--- Aim of the task ---
Set down, exactly as they appear, the lines from the line holding "shutter > 0, shutter" through the line holding "scene.view_settings.keyframe_insert(path, frame=frame(t))", inclusive; output nothing outside that range.

---

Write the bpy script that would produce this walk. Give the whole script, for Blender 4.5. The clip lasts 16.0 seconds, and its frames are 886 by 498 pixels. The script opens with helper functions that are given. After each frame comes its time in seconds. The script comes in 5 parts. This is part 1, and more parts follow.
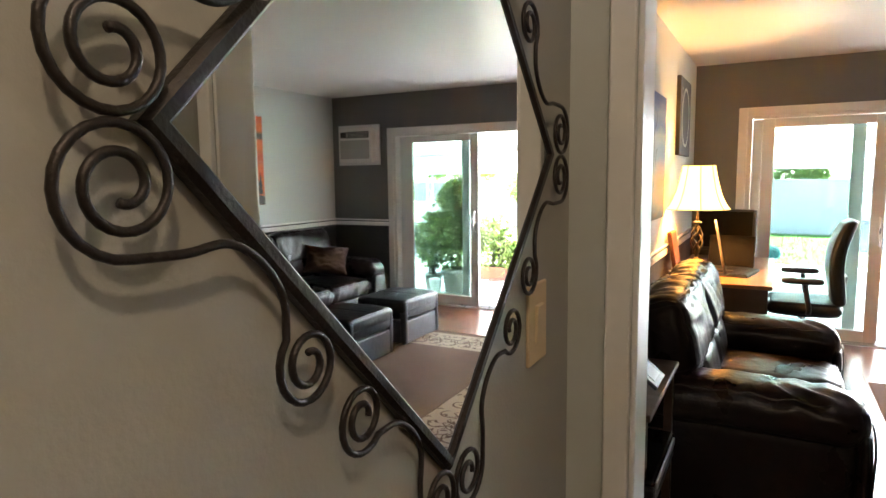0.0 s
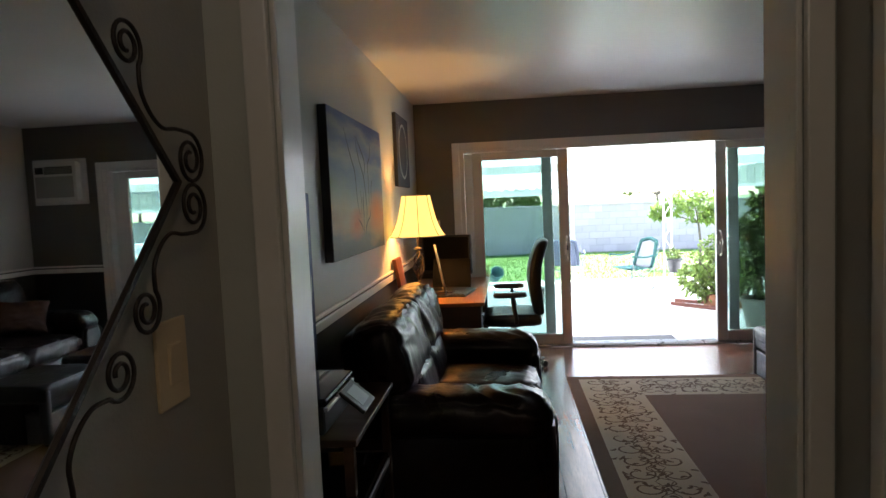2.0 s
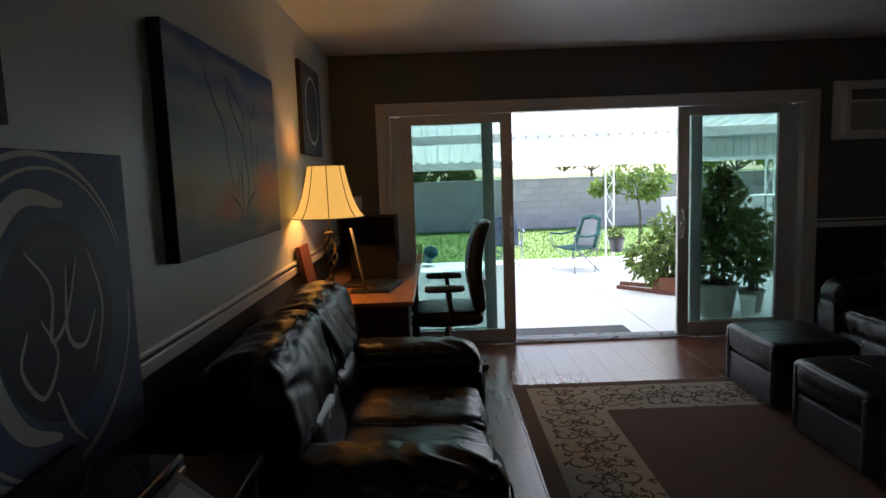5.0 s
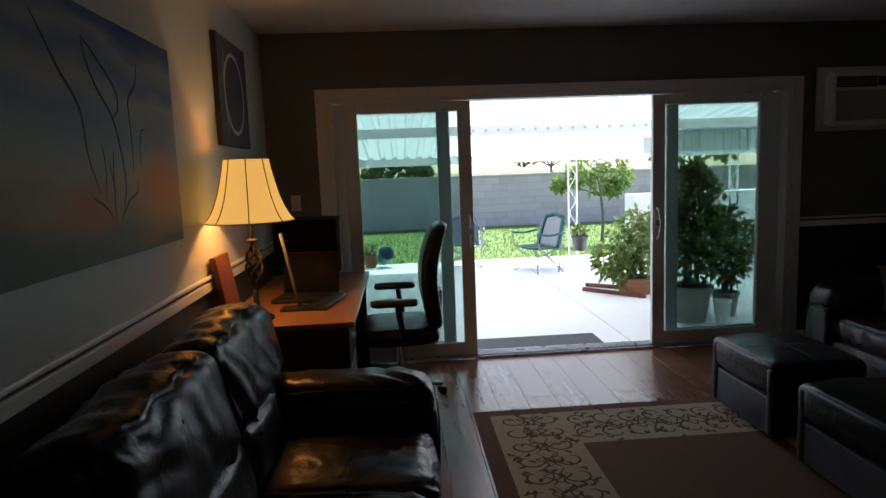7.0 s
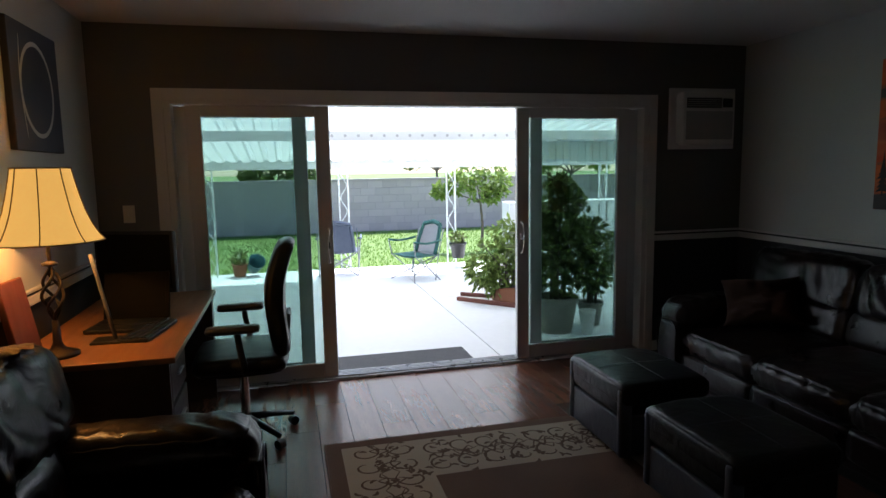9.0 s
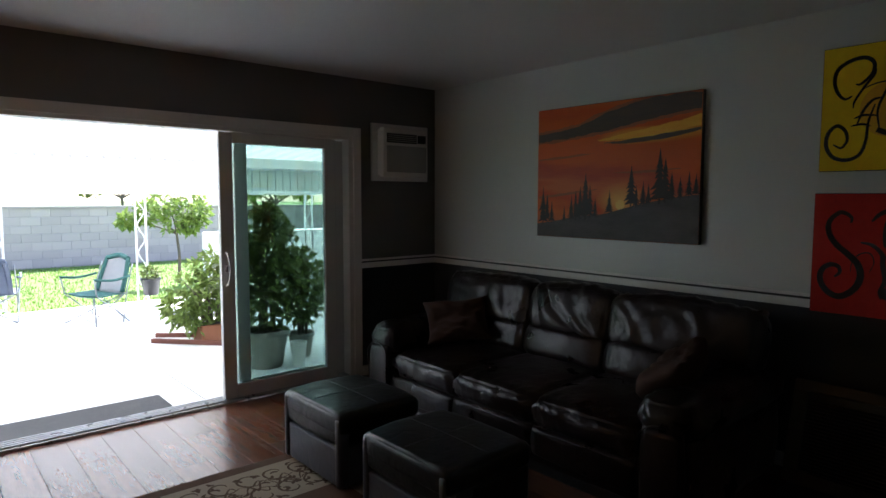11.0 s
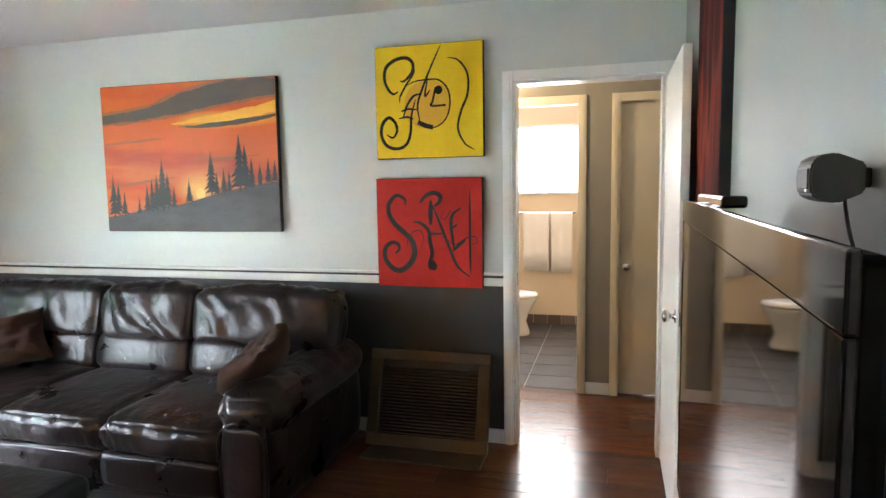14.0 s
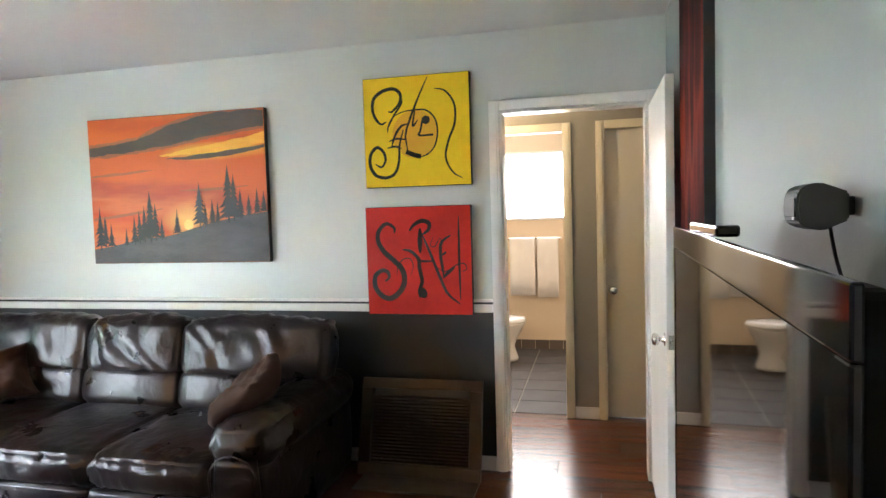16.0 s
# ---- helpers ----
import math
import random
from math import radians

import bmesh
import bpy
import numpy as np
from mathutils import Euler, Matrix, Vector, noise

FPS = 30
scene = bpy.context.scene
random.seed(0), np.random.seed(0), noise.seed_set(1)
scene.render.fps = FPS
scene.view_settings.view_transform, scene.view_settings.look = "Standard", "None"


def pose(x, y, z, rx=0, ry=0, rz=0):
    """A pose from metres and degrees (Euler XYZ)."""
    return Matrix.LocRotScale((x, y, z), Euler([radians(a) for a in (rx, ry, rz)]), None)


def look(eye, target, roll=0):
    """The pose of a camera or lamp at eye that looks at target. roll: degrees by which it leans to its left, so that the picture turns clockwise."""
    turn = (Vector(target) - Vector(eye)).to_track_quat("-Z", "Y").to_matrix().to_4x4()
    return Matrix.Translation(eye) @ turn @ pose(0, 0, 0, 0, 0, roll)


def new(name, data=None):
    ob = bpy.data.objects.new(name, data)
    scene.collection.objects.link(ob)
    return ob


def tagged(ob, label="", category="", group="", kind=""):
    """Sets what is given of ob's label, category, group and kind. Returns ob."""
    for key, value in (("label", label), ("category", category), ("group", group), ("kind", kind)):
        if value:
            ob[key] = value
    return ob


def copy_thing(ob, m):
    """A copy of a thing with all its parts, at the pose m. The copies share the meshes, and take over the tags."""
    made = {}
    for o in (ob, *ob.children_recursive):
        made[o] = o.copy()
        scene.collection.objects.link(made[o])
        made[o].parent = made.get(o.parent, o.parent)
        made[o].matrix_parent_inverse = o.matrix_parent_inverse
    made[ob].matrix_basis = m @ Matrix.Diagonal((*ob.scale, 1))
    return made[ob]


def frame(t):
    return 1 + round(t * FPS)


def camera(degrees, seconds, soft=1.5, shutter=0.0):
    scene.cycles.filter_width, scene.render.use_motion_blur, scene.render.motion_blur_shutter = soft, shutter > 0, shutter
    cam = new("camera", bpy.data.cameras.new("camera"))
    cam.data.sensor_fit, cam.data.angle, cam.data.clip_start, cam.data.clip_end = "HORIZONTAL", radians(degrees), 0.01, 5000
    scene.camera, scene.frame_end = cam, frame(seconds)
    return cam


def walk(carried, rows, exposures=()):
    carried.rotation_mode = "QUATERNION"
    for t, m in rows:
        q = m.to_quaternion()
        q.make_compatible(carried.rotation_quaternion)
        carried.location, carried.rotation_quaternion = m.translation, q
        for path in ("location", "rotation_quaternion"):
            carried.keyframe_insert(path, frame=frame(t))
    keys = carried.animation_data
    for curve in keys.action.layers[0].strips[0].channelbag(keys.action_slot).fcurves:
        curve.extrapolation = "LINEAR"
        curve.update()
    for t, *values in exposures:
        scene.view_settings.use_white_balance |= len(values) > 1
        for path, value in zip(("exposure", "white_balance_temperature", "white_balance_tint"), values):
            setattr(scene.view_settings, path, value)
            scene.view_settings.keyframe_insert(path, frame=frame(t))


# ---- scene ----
cam = camera(71.0, 16.0)
PATH = [
    (0, (0.324, 0.094, 1.507), (-0.612, 1.846, 1.277), -0.7),
    (0.5, (0.388, 0.079, 1.515), (-0.297, 1.948, 1.317), -1.7),
    (1, (0.448, 0.077, 1.51), (-0.012, 2.017, 1.36), -2.1),
    (1.5, (0.484, 0.119, 1.498), (0.201, 2.095, 1.37), -2.4),
    (2, (0.513, 0.17, 1.488), (0.311, 2.154, 1.346), -2.5),
    (2.5, (0.546, 0.26, 1.484), (0.322, 2.241, 1.323), -2.9),
    (3, (0.568, 0.371, 1.476), (0.331, 2.35, 1.307), -2.9),
    (3.5, (0.53, 0.591, 1.472), (0.326, 2.571, 1.273), -2.8),
    (4, (0.473, 0.799, 1.484), (0.394, 2.786, 1.261), -2.8),
    (6.5, (0.596, 1.593, 1.461), (0.662, 3.578, 1.224), -2.0),
    (7, (0.589, 1.736, 1.467), (0.722, 3.716, 1.22), -2.2),
    (7.5, (0.602, 1.81, 1.478), (0.783, 3.784, 1.217), -2.1),
    (8, (0.707, 1.891, 1.497), (0.962, 3.858, 1.235), -1.8),
    (10.5, (0.877, 1.987, 1.552), (1.934, 3.673, 1.36), 0.1),
    (11, (0.852, 2.037, 1.513), (2.155, 3.546, 1.352), 0.1),
    (11.5, (0.807, 2.073, 1.496), (2.298, 3.397, 1.345), -0.3),
    (12, (0.89, 2.018, 1.524), (2.483, 3.214, 1.35), -0.8),
    (12.5, (0.9, 2.023, 1.495), (2.622, 3.024, 1.316), -0.6),
    (13, (1.061, 1.94, 1.485), (2.872, 2.768, 1.299), -0.7),
    (13.5, (1.1, 1.926, 1.481), (2.979, 2.582, 1.289), -1.0),
    (14, (1.103, 1.913, 1.487), (3.022, 2.443, 1.291), -0.9),
    (14.5, (1.096, 1.914, 1.488), (3.035, 2.366, 1.302), -0.9),
    (15, (1.09, 1.92, 1.49), (3.036, 2.35, 1.327), -1.1),
    (15.5, (1.072, 1.93, 1.494), (3.009, 2.408, 1.353), -1.4),
    (16, (1.071, 1.935, 1.498), (3.009, 2.416, 1.384), -1.7),
]
EXPOSURES = [(t, stops, kelvin, 15) for t, stops, kelvin in (
    (0, 4.9, 6300), (0.5, 4.65, 6300), (1.0, 4.15, 6200), (1.5, 3.5, 6000), (2.0, 3.0, 5950), (2.5, 2.6, 5950), (3.5, 2.15, 5950), (4.2, 1.8, 5900), (7, 1.4, 5850), (8, 1.35, 5850),
    (10.5, 1.6, 5900), (11, 2.1, 6000), (11.5, 3.1, 6050), (12, 4.4, 6000), (12.5, 5.5, 5950), (13.5, 5.5, 5950), (16, 5.5, 5950))]
walk(cam, [(t, look(eye, target, roll)) for t, eye, target, roll in PATH], EXPOSURES)

# ---- light ----
SUN_FROM = Vector((0.16, 0.50, 0.85)).normalized()
world = bpy.data.worlds.new("sky")
scene.world = world
world.use_nodes = True
wn = world.node_tree.nodes
sky = wn.new("ShaderNodeTexSky")
sky.sky_type = "NISHITA"
sky.sun_disc = False
sky.sun_elevation = math.asin(SUN_FROM.z)
sky.sun_rotation = math.atan2(SUN_FROM.x, SUN_FROM.y)
wn["Background"].inputs["Strength"].default_value = 0.15
world.node_tree.links.new(sky.outputs["Color"], wn["Background"].inputs["Color"])
sun = new("sun", bpy.data.lights.new("sun", "SUN"))
sun.data.energy, sun.data.angle, sun.data.color = 5.0, radians(0.55), (1.0, 0.97, 0.92)
sun.matrix_world = look(SUN_FROM * 30, (0, 0, 0))


def area_lamp(name, eye, target, width, height, power, colour):
    ob = new(name, bpy.data.lights.new(name, "AREA"))
    ob.data.shape, ob.data.size, ob.data.size_y = "RECTANGLE", width, height
    ob.data.energy, ob.data.color = power, colour
    ob.matrix_world = look(eye, target)
    return ob


# sky light in the bathroom window
area_lamp("bath_window_daylight", (7.74, 2.75, 1.77), (0, 2.75, 1.3), 1.0, 0.66, 0.85, (1.0, 0.93, 0.82))


def point_lamp(name, place, power, colour, radius):
    ob = new(name, bpy.data.lights.new(name, "POINT"))
    ob.location, ob.data.energy, ob.data.color, ob.data.shadow_soft_size = place, power, colour, radius
    return ob


LAMP = Vector((-0.165, 4.93, 0.75))
point_lamp("table_lamp_bulb", LAMP + Vector((0, 0, 0.66)), 3.2, (1.0, 0.50, 0.14), 0.03)
# hall lamp out of view, inferred from the warm light on the mirror wall
point_lamp("hall_bulb", (0.56, -0.15, 2.34), 0.58, (1.0, 0.76, 0.50), 0.035)
# unseen warm fill lamps, added to brighten the corridor and bathroom
point_lamp("corridor_bulb", (5.1, 2.9, 2.2), 0.72, (1.0, 0.74, 0.42), 0.08)
point_lamp("bath_bulb", (6.9, 3.3, 2.2), 0.22, (1.0, 0.72, 0.42), 0.08)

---

--- Response for this exercise ---
    scene.cycles.filter_width, scene.render.use_motion_blur, scene.render.motion_blur_shutter = soft, shutter > 0, shutter
    cam = new("camera", bpy.data.cameras.new("camera"))
    cam.data.sensor_fit, cam.data.angle, cam.data.clip_start, cam.data.clip_end = "HORIZONTAL", radians(degrees), 0.01, 5000
    scene.camera, scene.frame_end = cam, frame(seconds)
    return cam


def walk(carried, rows, exposures=()):
    carried.rotation_mode = "QUATERNION"
    for t, m in rows:
        q = m.to_quaternion()
        q.make_compatible(carried.rotation_quaternion)
        carried.location, carried.rotation_quaternion = m.translation, q
        for path in ("location", "rotation_quaternion"):
            carried.keyframe_insert(path, frame=frame(t))
    keys = carried.animation_data
    for curve in keys.action.layers[0].strips[0].channelbag(keys.action_slot).fcurves:
        curve.extrapolation = "LINEAR"
        curve.update()
    for t, *values in exposures:
        scene.view_settings.use_white_balance |= len(values) > 1
        for path, value in zip(("exposure", "white_balance_temperature", "white_balance_tint"), values):
            setattr(scene.view_settings, path, value)
            scene.view_settings.keyframe_insert(path, frame=frame(t))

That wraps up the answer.